Sunday, March 16, 2008

Le Fabuleux destin d'Ellen Ripley

More commonly known as Alien: Resurrection, which I finally watched yesterday. It's also known as the final nail in the coffin for the Alien franchise, forever dooming it to an existance as sub-standard slasher tripe in the form of the AvP movies. It was also the experience that made writer Joss Whedon run away crying to television, where the writers at least have a say over what ends up on screen. Having read the shooting script, and compared it to what ended up on screen, I can't say that I blame him.

Jean-Pierre Jeunet is very much an auteur. He only makes Jean-Pierre Jeunet films, much like Tim Burton only makes Tim Burton films. The problem is that Jeunet, like Burton, has a very warped sensibility that's completely wrong for an Alien movie, and he gives the proceedings a generally absurd feel, especially when it comes to the scientists and military. And thus the general described as "ramrod straight and about as gruff as you would expect" in a scene like this
CUT TO: INT. PEREZ'S QUARTERS CONTINUOUS

He is mostly dressed, still shaking off sleep. He stands at the command console,

bringing up visual. Everything on the screens is smoke and noise.

comes out like this in the movie:



That's not an imposing general about to deal with a crisis concerning a lethal Alien species, it's the school janitor suffering through another prank by some pesky kids. Quite possibly one involving bananas and buckets of urine. It's an endless litany of scenes that are played completely wrong. Turning Gediman, the one sympathetic scientist into a freak that likes to make faces at the Aliens in their pens. Making Vriess a comic relief character mugging for the camera. Casting Winona Ryder. Having the hybrid look ridiculous and make out with Ripley.
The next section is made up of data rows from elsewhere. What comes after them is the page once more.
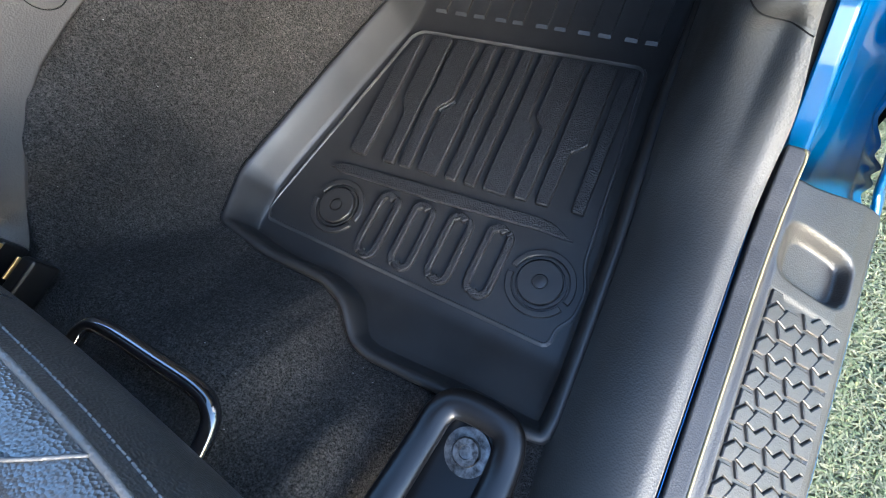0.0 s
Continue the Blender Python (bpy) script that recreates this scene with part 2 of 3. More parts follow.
def inset(poly, d):
    """Closed 2D outline moved inwards (counter-clockwise outlines)."""
    p = np.array(poly, float)
    area = 0.5 * np.sum(p[:, 0] * np.roll(p[:, 1], -1) - p[:, 1] * np.roll(p[:, 0], -1))
    s = 1 if area > 0 else -1
    a, b = p - np.roll(p, 1, axis=0), np.roll(p, -1, axis=0) - p
    na = np.c_[-a[:, 1], a[:, 0]] / (np.linalg.norm(a, axis=1)[:, None] + 1e-12)
    nb = np.c_[-b[:, 1], b[:, 0]] / (np.linalg.norm(b, axis=1)[:, None] + 1e-12)
    m = na + nb
    k = np.clip(np.sum(m * na, axis=1), 0.5, 2)
    return p + s * d * m / k[:, None]


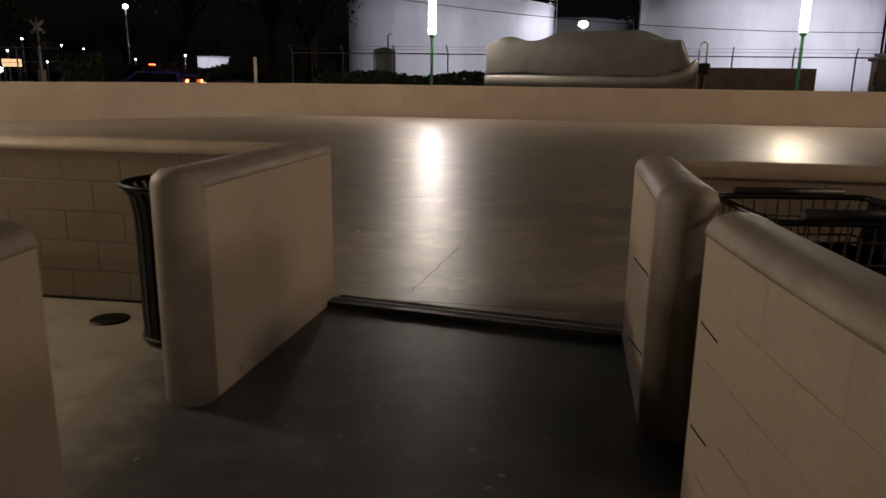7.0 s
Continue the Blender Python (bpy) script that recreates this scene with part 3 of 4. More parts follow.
for hinge, tip, s in (((-0.69, 7.77), (-0.735, 8.67), 1), ((1.045, 7.74), (1.115, 8.64), -1)):
    d = (Vector(tip) - Vector(hinge)).normalized()
    ang = math.degrees(math.atan2(d.y, d.x))
    leaf = thing("outer_door", "grey painted steel door leaf, standing open outwards", "door", (*hinge, 0), ang, group="outer doors")
    ys = (0.0, 0.045) if s > 0 else (-0.045, 0.0)
    part("leaf", box(B(), 0.0, 0.9, *ys, 0.012, 2.05, 0.003), M_DOOR, leaf)
    out = -1 if s > 0 else 1
    part("lever_plate", box(B(), 0.835, 0.885, *sorted((0.0, out * 0.03)), 0.89, 1.09, 0.008), M_WHITE, leaf, "white lever plate")
    lever = B()
    tube(lever, [(0.86, out * 0.028, 0.99), (0.86, out * 0.05, 0.98), (0.855, out * 0.085, 0.93), (0.85, out * 0.10, 0.87)], [0.013, 0.014, 0.012, 0.009], 10)
    part("lever", lever, M_WHITE, leaf, "white curved lever")
    for z in (0.25, 1.0, 1.8):
        hb = B()
        box(hb, -0.035, 0.012, *sorted((0.0, out * 0.008)), z - 0.055, z + 0.055, 0.002)
        tube(hb, [(-0.006, out * 0.012, z - 0.06), (-0.006, out * 0.012, z + 0.06)], 0.009, 8)
        part("hinge", hb, M_STEEL, leaf, "steel butt hinge")
    if s < 0:
        part("edge_label", box(B(), -0.0035, -0.0001, -0.035, -0.012, 1.55, 1.72), M_YELLOW, leaf, "worn yellow edge label")
    else:
        part("edge_label", box(B(), 0.05, 0.08, -0.003, -0.0001, 1.62, 1.85), M_RED, leaf, "faded red edge label")
    part("sweep_strip", box(B(), 0.0, 0.9, ys[0] + 0.006, ys[1] - 0.006, 0.004, 0.012), M_RUBBER, leaf)

# serving counter with an open shelf
counter = thing("serving_counter", "black star-laminate counter with an open lower shelf", "counter")
part("top", box(B(), 1.06, 1.9, -1.6, 3.325, 0.94, 1.0, 0.006), M_LAMINATE, counter)
part("ledge", box(B(), 1.06, 1.5, -1.6, 3.325, 0.43, 0.505, 0.006), M_LAMINATE, counter)
part("base_panel", box(B(), 1.27, 1.30, -1.6, 3.325, 0.0, 0.43), M_STAR, counter)
part("back_panel", box(B(), 1.50, 1.53, -1.6, 3.325, 0.43, 0.94), M_DARKRED, counter, "dark red shelf back")
part("end_panel", box(B(), 1.08, 1.9, -1.63, -1.6, 0.0, 0.94), M_STAR, counter)
napkin = thing("napkin_box", "white napkin box standing on the counter", "napkin box", (1.17, 3.2, 1.001), 12)
part("body", box(B(), -0.065, 0.065, -0.05, 0.05, 0, 0.13, 0.006), M_PAPER, napkin)
flap = B()
tube(flap, [(-0.05, 0.0, 0.132), (0.05, 0.0, 0.136)], 0.012, 8)
part("paper_tip", flap, M_PAPER, napkin)
poster = thing("wall_poster", "dark and blue printed poster on the cream wall", "poster", (1.26, 3.326, 1.28))
part("sheet", box(B(), -0.2, 0.27, -0.004, 0.0, 0.0, 0.46), M_CREAM, poster, "cream printed sheet")
part("print_line", box(B(), -0.2, 0.27, -0.007, 0.0, 0.0, 0.075, 0.002), M_BLACK, poster, "dark printed band")
for x, z, w in ((-0.12, 0.035, 0.03), (-0.07, 0.045, 0.02), (-0.02, 0.035, 0.04), (0.05, 0.04, 0.03), (0.11, 0.035, 0.05), (0.19, 0.04, 0.04)):
    part("print_bar", box(B(), x - w / 2, x + w / 2, -0.0105, -0.0065, z - 0.009, z + 0.009, 0.001), M_PAPER, poster, "pale print bar")
m = B()
lathe(m, [(0.001, -0.001), (0.2, 0.0), (0.2, 0.002), (0.001, 0.003)], 32)
o = part("print_outline", m, M_BLACK, poster, "dark printed outline")
o.matrix_local = pose(0.07, -0.006, 0.27, 90, 0, 0)
m = B()
lathe(m, [(0.001, -0.001), (0.19, 0.0), (0.19, 0.002), (0.001, 0.003)], 32)
o = part("print_field", m, M_BLUEPRINT, poster, "blue printed disc")
o.matrix_local = pose(0.07, -0.009, 0.272, 90, 0, 0)
for cx, rz, paint in ((-0.11, 0.068, M_FRAME), (-0.11, 0.06, M_SKIN), (0.0, 0.068, M_FRAME), (0.0, 0.06, M_PAPER), (0.12, 0.068, M_FRAME), (0.12, 0.06, M_SKIN)):
    m = B()
    lathe(m, [(0.001, -0.001), (rz, 0.0), (rz, 0.002), (0.001, 0.003)], 20)
    o = part("print_oval", m, paint, poster, "pale printed oval")
    o.matrix_local = pose(cx, -0.012 if rz > 0.065 else -0.0145, 0.10, 90, 0, 0)
for cx, cy, w in ((0.6, 1.2, 1.2), (0.0, 4.9, 0.6), (-1.75, 4.7, 0.6)):
    light = thing("ceiling_light", "flat lit ceiling panel in a white frame", "ceiling light", (cx, cy, TOP), group="ceiling lights")
    m = B()
    for x0, x1, y0, y1 in ((-w / 2 - 0.03, w / 2 + 0.03, -0.33, -0.3), (-w / 2 - 0.03, w / 2 + 0.03, 0.3, 0.33), (-w / 2 - 0.03, -w / 2, -0.3, 0.3), (w / 2, w / 2 + 0.03, -0.3, 0.3)):
        box(m, x0, x1, y0, y1, -0.035, 0.0)
    part("frame", m, M_WHITE, light)
    part("diffuser", box(B(), -w / 2, w / 2, -0.3, 0.3, -0.02, -0.004), M_PANEL, light)
glo = thing("vestibule_light", "slim tube light under the vestibule ceiling", "ceiling light", (-1.08, 7.1, TOP))
part("housing", box(B(), -0.07, 0.07, -0.35, 0.35, -0.06, 0.0, 0.01), M_WHITE, glo)

# ---------------------------------------------------------------- outside floors
setting("ground", box(B(), -400, 500, 7.93, 700, -0.6, -0.03), M_ASPHALT, "dark asphalt ground reaching the horizon", "ground")
setting("ground_south", box(B(), -400, 500, -200, 7.93, -0.6, -0.12), M_ASPHALT, "dark asphalt ground", "ground")
setting("pavement_walkway", prism(B(), [(-1.3, 7.62), (1.3, 7.62), (3.3, 13.2), (3.05, 14.62), (1.55, 15.80), (0.4, 15.2), (-0.1, 13.5)], -0.2, 0.0), M_WALK, "concrete walkway, pale at the door and dark further out", "pavement")
U, V = Vector((0.872, -0.489)), Vector((0.489, 0.872))
LIP_W, LIP_E = Vector((1.57, 15.74)), Vector((3.0, 14.62))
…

Which is not to say that Whedon's script is perfect in every way, especially since Alien is still my favourite and this is more a rollicking action-adventure starring a gang of cool outsiders, Whedon's favourite pony doing its favourite trick again. The cloning stuff is the same hokey nonsense, for starters. (Although to be fair, it's not like there were a lot of ways to bring back Ripley, and given that "Alien 3 was all just a dream" was considered for a while, it could have been so much worse.) But it's pretty solid, features recognizable human beings, has a suitably epic showdown on earth, and the hybrid does not make out with Ripley.

That last point, I feel, is pretty important.

6 comments:

Andreas Öjerfors said...

God dag!

I just discovered your blog, and I thought it was interesting. Actually read through it all - keep the posts coming! Added it to my links on http://pixelpark.se/blog/.

SH said...

God dag på dig själv!

Man, I picked quite the time to disappear in a dank, dark hole of schoolwork and crippling Baldur's Gate addiction, didn't I? I'd picked up a reader and everything! Irony, why must you be so ironic?

Thanks for the kind words though. :)

Andreas Öjerfors said...

Baldur's Gate? I'd say you're a couple of years late. ;)

SH said...

You assume I'm new to the game. I've been fighting the addiction for years. And just when I think I'm out, I find a widescreen mod for all infinity engine games and relapse. :(

Andreas Öjerfors said...

Some of my colleagues at work laugh at me for not having played Baldurs Gate. But now it's too late - I cant believe in its low resolution 2D world.

SH said...

Ah, but there's all sorts of hacks and mods to take care of the resolution issue, so that's no excuse. ;)

Although to be honest, anyone looking to find out what the fuzz is about would be better off going straight to Baldur's Gate 2. BG1 is filled with empty wilderness that takes positively ages to explore. Bioware really learned a lot about pacing inbetween the two.